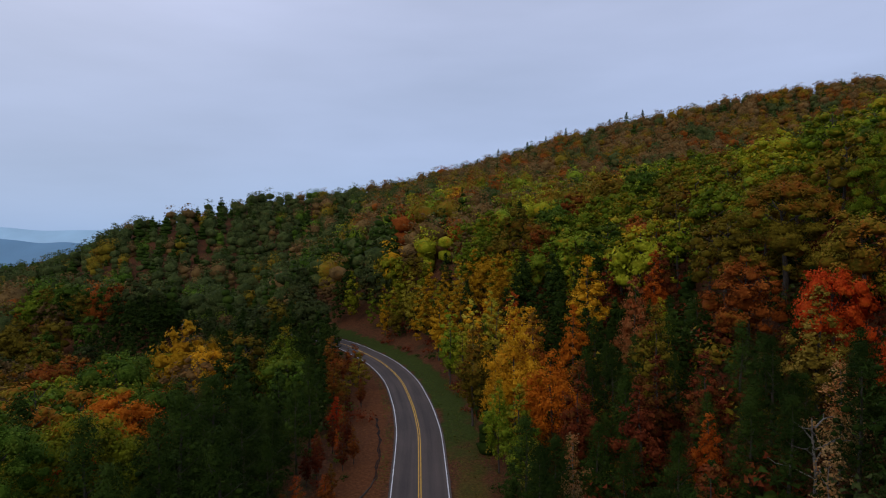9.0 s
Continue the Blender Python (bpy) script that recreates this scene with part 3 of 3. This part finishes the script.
REACH = {"broad": 4.3, "tall": 2.5, "thin": 1.9, "pine": 2.3, "cone": 3.6, "airy": 3.6, "dome": 4.2}
SPOTS = {}


def room(x, y, r):
    """Whether a crown of radius r has room among those that stand already; if so, it takes the place."""
    i, j = int(x // 10), int(y // 10)
    for a in (i - 1, i, i + 1):
        for b in (j - 1, j, j + 1):
            for u, v, q in SPOTS.get((a, b), ()):
                if math.hypot(x - u, y - v) < (r + q) * 0.74:
                    return False
    SPOTS.setdefault((i, j), []).append((x, y, r))
    return True


for form, colour, x, y, top, wide in MARKED:
    plant(form, colour, x, y, top=top, wide=wide)
    SPOTS.setdefault((int(x // 10), int(y // 10)), []).append((x, y, REACH[form] * wide * ((1.5 if wide < 2 else 0.9) if form == "airy" else 0.85 if x > 22 else 1.15)))

# gaps in the wood before the yellow tree on the right bank and the red one on the left
for x, y, r in ((19.5, 71, 3.4), (17.4, 63, 2.6), (23.5, 74, 2.0), (-14.2, 56.5, 3.2), (-13.0, 50, 2.6)):
    SPOTS.setdefault((int(x // 10), int(y // 10)), []).append((x, y, r))

# lone pines that stand proud of the far crest: x, y, height of the tip
for x, y, top in ((37, 583, 93.5), (58, 565, 96.5), (92, 585, 110.5), (147, 606, 127), (160, 604, 128.5), (133, 606, 121.5), (-23, 575, 74), (20, 580, 85.5), (75, 580, 103)):
    plant("pine", "pine", x, y, top=top, wide=0.85, light=True)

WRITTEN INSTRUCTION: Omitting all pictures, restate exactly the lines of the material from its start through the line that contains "return True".

SOLVED EXERCISE:
9.0 s
Continue the Blender Python (bpy) script that recreates this scene with part 3 of 3. This part finishes the script.
REACH = {"broad": 4.3, "tall": 2.5, "thin": 1.9, "pine": 2.3, "cone": 3.6, "airy": 3.6, "dome": 4.2}
SPOTS = {}


def room(x, y, r):
    """Whether a crown of radius r has room among those that stand already; if so, it takes the place."""
    i, j = int(x // 10), int(y // 10)
    for a in (i - 1, i, i + 1):
        for b in (j - 1, j, j + 1):
            for u, v, q in SPOTS.get((a, b), ()):
                if math.hypot(x - u, y - v) < (r + q) * 0.74:
                    return False
    SPOTS.setdefault((i, j), []).append((x, y, r))
    return True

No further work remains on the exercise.